• **Data to process**
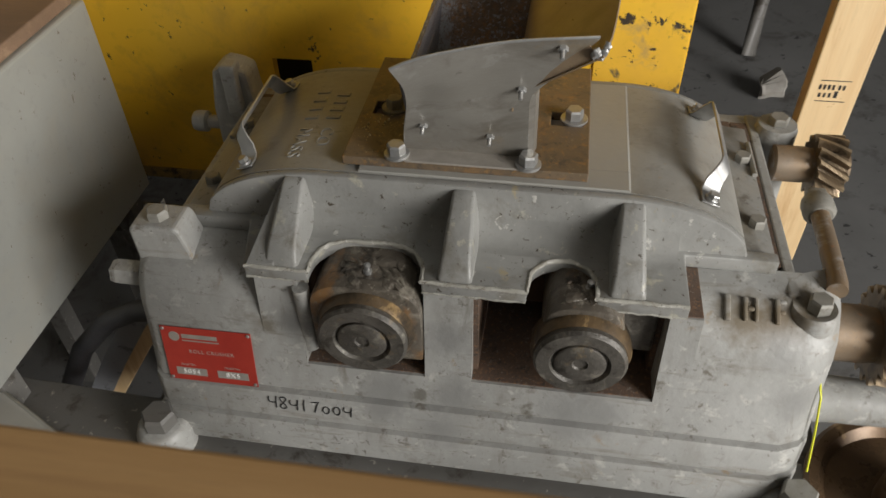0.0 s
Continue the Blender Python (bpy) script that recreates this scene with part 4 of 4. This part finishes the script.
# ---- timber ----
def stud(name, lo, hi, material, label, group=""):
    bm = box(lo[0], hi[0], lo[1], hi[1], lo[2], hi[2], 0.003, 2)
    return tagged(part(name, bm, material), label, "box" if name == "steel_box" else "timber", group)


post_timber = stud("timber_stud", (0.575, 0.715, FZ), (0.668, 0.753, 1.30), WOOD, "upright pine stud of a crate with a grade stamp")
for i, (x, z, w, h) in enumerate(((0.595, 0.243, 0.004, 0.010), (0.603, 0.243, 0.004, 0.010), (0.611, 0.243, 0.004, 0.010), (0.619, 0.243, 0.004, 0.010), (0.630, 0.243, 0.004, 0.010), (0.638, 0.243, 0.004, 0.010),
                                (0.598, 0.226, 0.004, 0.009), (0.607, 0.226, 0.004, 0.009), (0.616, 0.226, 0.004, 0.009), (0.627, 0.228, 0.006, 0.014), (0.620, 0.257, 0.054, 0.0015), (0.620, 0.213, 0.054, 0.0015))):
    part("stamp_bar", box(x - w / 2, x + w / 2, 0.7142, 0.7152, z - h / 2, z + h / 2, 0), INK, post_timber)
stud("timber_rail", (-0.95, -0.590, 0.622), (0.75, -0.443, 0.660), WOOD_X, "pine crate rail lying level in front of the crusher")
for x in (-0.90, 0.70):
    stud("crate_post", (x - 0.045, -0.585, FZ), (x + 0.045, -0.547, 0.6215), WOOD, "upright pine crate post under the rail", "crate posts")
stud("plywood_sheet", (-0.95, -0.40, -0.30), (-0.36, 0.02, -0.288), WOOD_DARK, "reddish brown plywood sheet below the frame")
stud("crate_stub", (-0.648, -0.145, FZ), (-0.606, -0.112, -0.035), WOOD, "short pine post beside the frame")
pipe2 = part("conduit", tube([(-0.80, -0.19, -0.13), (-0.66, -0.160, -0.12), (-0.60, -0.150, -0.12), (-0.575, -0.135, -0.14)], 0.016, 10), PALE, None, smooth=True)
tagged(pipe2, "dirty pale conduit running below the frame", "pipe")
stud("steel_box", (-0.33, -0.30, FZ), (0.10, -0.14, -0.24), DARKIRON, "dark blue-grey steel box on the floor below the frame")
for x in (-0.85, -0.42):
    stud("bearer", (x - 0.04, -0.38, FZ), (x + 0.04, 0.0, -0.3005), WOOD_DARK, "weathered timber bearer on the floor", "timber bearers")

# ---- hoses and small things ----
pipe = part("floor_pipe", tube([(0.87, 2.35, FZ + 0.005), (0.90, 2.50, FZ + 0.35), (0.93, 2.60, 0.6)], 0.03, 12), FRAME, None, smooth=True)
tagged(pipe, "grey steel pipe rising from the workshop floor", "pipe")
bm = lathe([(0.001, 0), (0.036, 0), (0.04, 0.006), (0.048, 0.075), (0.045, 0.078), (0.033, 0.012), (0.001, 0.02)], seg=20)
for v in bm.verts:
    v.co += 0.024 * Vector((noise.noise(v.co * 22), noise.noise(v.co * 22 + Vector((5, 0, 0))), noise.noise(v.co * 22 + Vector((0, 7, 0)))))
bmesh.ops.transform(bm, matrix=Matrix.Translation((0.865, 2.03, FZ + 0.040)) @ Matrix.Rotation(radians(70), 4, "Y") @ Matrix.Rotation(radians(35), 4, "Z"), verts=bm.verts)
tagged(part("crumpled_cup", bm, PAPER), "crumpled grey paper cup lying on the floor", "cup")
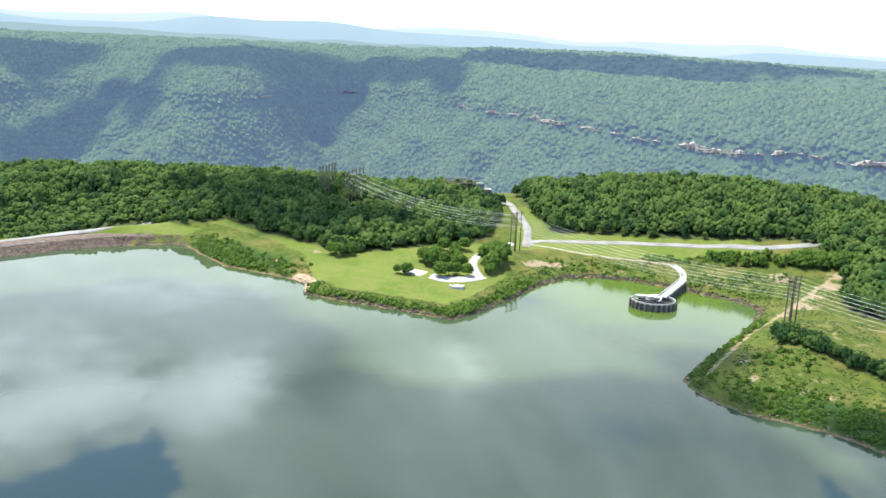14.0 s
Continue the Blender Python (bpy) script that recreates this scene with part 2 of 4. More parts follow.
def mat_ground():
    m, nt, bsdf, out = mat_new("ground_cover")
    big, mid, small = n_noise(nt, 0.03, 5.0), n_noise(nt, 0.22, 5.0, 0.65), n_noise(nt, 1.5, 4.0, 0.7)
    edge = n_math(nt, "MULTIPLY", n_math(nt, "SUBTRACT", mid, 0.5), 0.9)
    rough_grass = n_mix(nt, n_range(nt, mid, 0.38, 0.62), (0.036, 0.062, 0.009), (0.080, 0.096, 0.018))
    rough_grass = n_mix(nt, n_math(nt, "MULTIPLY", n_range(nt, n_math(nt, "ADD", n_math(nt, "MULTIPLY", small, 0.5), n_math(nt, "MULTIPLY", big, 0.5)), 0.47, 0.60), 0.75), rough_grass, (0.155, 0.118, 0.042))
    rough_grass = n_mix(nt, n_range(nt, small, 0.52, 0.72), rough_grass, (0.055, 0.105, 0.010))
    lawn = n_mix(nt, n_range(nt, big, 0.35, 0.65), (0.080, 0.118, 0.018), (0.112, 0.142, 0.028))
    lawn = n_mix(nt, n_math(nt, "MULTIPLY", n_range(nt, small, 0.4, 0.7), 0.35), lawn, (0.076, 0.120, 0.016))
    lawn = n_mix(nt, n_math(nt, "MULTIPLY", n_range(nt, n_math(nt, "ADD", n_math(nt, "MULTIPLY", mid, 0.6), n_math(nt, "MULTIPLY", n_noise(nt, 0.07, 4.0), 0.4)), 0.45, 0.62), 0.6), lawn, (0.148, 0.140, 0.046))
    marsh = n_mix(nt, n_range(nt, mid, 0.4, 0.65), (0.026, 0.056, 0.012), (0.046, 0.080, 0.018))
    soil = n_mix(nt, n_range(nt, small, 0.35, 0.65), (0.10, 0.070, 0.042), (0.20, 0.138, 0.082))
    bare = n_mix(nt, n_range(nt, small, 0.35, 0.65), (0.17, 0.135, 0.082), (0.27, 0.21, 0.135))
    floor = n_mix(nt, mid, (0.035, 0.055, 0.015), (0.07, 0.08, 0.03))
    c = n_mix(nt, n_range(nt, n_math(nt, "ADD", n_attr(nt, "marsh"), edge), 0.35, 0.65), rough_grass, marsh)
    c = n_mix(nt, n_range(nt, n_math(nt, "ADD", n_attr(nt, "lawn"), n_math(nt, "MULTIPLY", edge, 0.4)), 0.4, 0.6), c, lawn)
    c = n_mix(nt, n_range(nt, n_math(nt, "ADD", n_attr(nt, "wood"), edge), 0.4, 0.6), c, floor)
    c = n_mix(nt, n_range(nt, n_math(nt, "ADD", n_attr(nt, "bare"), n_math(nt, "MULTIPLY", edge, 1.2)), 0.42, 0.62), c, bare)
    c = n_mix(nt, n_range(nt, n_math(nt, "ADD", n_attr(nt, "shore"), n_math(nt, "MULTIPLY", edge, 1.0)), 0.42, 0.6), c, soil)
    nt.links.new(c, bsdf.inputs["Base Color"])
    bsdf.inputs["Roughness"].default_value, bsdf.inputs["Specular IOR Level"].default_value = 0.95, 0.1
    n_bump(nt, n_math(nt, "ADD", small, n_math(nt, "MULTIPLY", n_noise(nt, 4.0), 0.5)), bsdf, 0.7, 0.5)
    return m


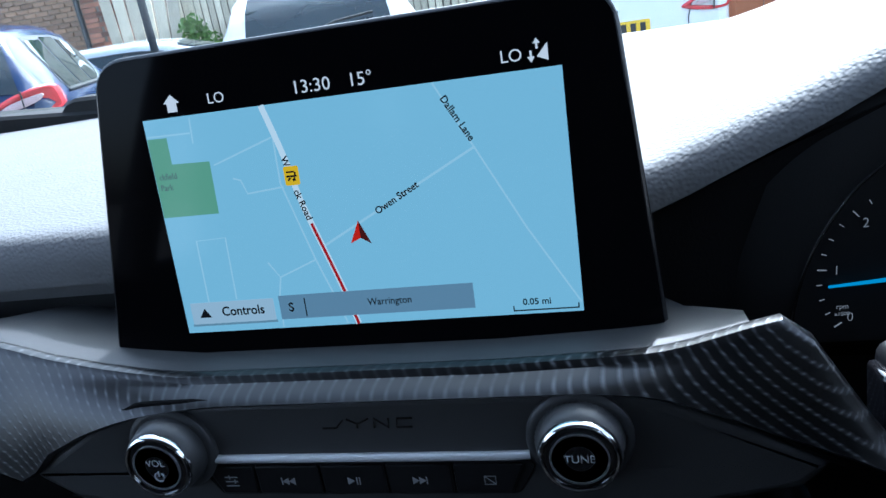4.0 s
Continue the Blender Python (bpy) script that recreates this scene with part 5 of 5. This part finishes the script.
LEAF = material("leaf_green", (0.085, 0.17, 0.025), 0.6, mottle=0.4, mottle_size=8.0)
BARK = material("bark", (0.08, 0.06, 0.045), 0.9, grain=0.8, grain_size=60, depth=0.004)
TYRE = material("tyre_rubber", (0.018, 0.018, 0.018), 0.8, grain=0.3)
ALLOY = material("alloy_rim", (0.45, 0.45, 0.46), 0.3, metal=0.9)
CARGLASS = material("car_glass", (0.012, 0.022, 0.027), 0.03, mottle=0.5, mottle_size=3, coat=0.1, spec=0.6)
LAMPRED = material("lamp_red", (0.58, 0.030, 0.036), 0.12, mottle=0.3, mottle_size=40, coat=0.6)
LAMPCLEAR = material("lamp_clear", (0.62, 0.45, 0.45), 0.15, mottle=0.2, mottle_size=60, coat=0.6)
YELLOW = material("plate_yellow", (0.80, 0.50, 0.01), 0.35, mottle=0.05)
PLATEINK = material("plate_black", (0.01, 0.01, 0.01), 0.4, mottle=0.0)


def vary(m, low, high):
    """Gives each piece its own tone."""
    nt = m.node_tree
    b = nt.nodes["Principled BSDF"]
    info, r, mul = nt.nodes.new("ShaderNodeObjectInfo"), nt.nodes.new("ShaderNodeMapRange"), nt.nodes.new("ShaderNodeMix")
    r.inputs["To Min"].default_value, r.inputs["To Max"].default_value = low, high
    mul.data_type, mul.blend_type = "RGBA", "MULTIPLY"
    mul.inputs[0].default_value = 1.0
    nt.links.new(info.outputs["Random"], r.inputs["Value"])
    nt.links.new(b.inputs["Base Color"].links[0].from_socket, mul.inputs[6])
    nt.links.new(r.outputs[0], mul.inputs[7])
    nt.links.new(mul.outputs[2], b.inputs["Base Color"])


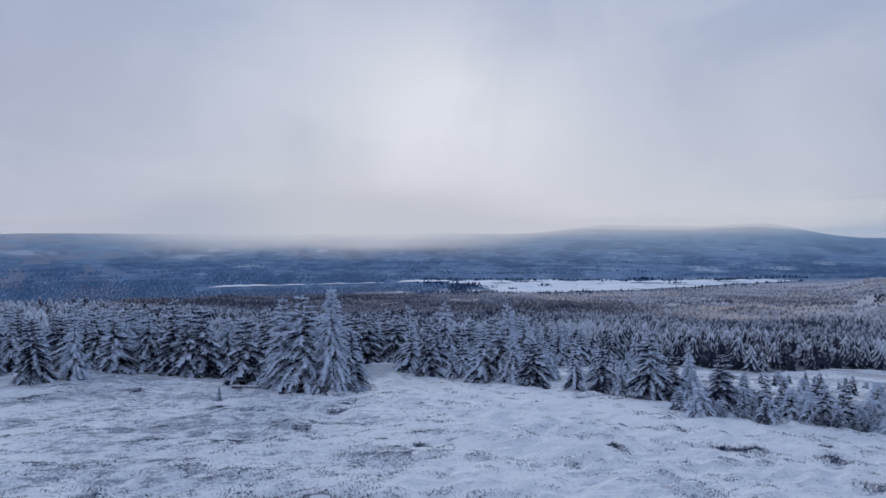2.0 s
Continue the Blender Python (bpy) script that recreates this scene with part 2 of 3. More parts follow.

• **Given request**
Gather and copy every line of the data in which the string "More" is found.

• **The answer**
Continue the Blender Python (bpy) script that recreates this scene with part 2 of 4. More parts follow.
Continue the Blender Python (bpy) script that recreates this scene with part 2 of 3. More parts follow.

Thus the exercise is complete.